Re: Spacial aspects of being a teenager in Sweden during the 80's

Wed 21 Dec 2016, 22:42

I grew up in one of Sweden's cities, Jönköping. Our neighbourhood was mostly single houses, and most of the kids in school were middle class, with dads with white collar or qualified blue collar jobs, the moms working in offices, at hospitals, or in stores, or in some cases were housewives. The projects and and areas with apartment blocks had more working class kids. Those areas tended to have a larger immigrant population. Then there were those who lived on the rural outskirts of the town, mostly middle class, too.

One rite of passage which was much more common back then was the confirmation, where 14 years olds went to Bible class for a while, and then took communion in order to "confirm" their membership in the Lutheran Church of Sweden. Most kids did it because of family tradition, usually sweetened with promises of gifts like a moped; the majority of those who did this weren't really believers.

Scouting was co-ed since many years, so it wasn't like in the States with Boy Scouts and Girl Guides. Still pretty chaste, but as we grew older, we tended to see each other outside of the troop, and in the case of our gang, partying pretty hard at times.

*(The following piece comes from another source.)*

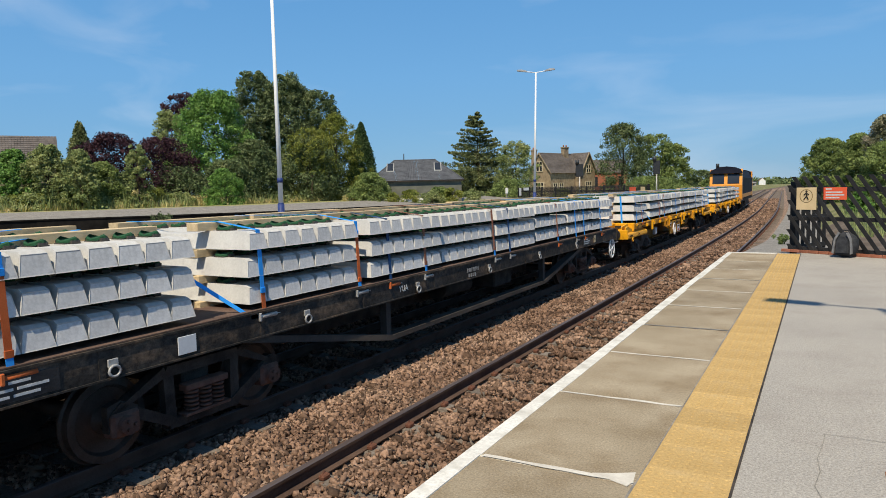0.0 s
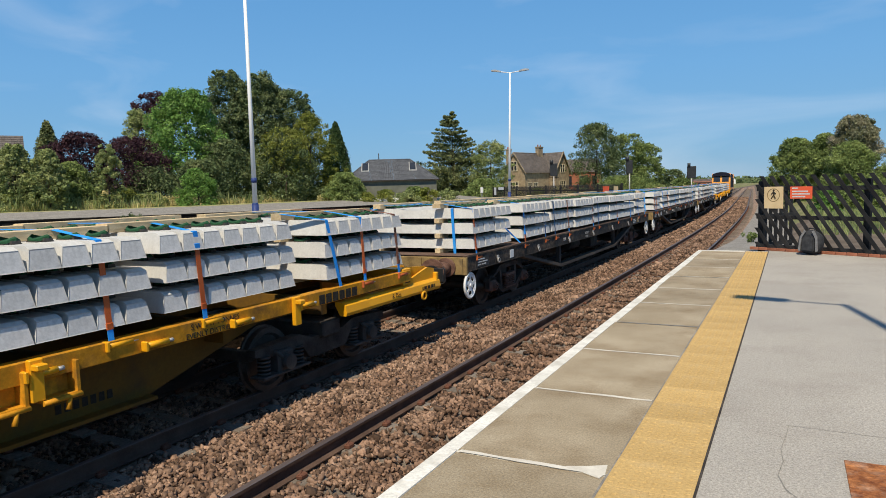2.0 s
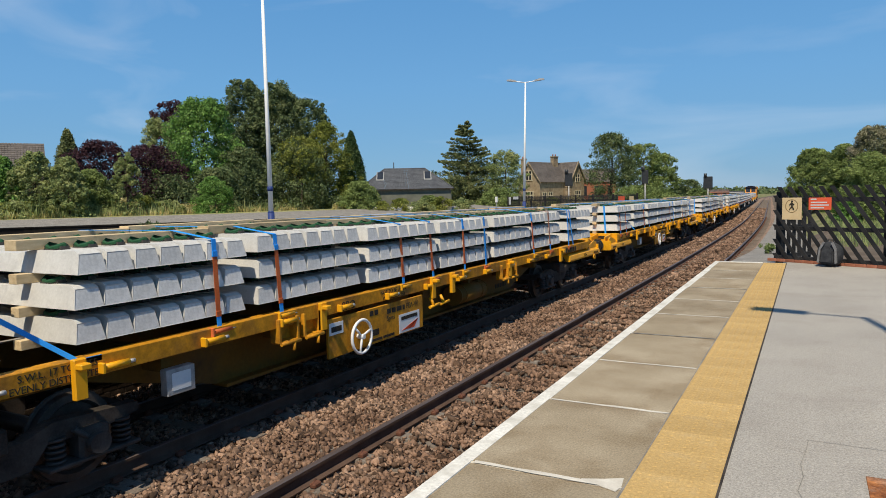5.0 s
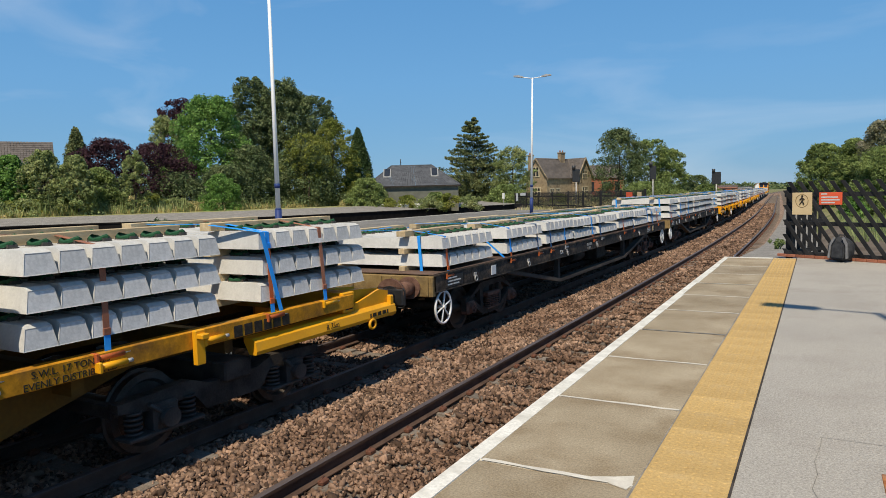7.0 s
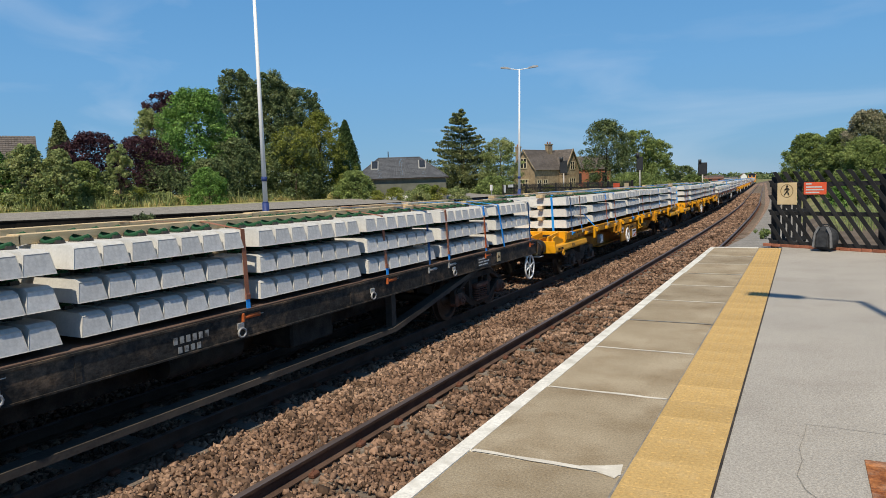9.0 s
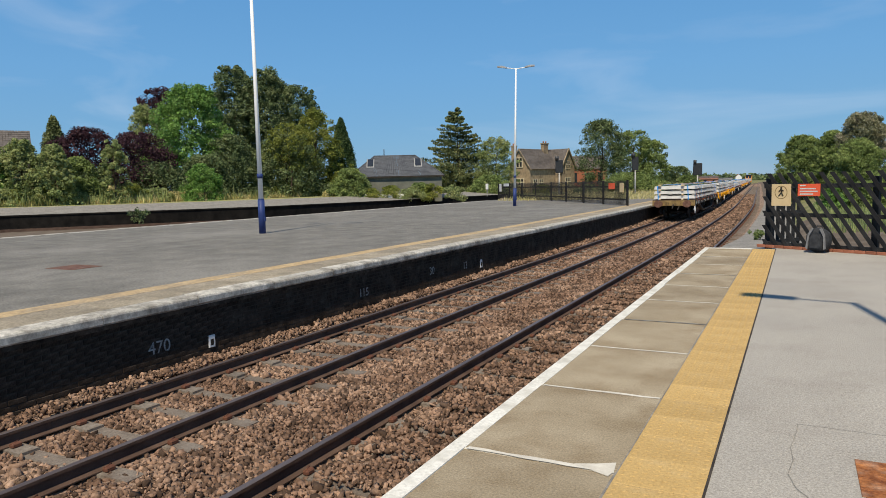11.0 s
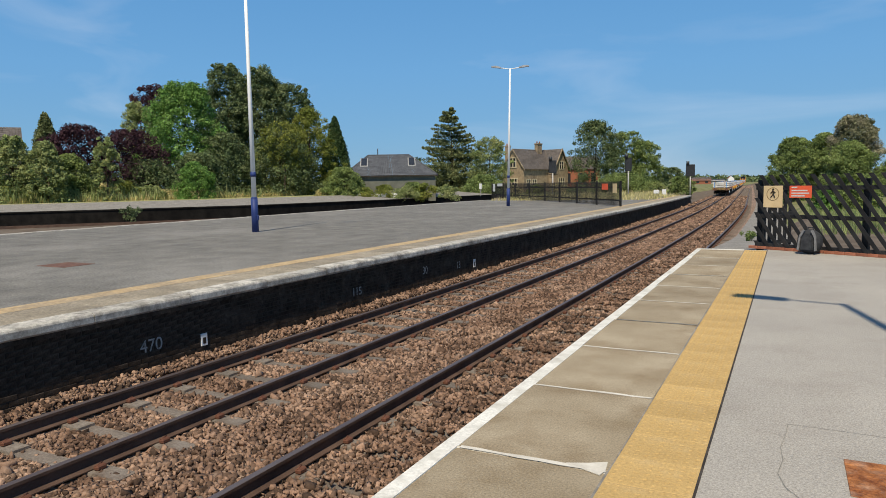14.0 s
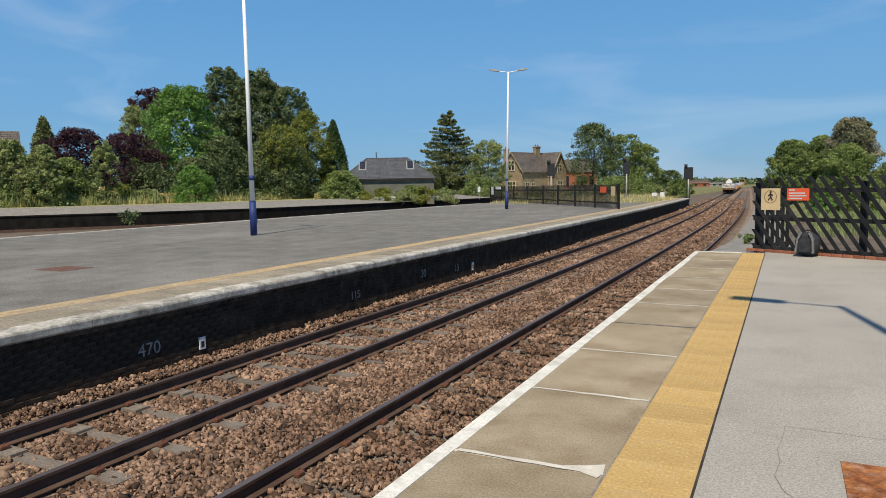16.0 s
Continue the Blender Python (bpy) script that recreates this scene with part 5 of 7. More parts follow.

Drug use... Younger teens didn't drink as a rule (there were exceptions, of course). If they drank, it was usually beer or vodka. Pot and weed were very rare. Smoking was more common among girls, while boys could use "snus" ("snoose"), i.e. wet snuff. The really troubled kids could sniff glue.
My life fades. The vision dims. All that remains are memories. I remember a time of chaos, ruined dreams, this wasted land.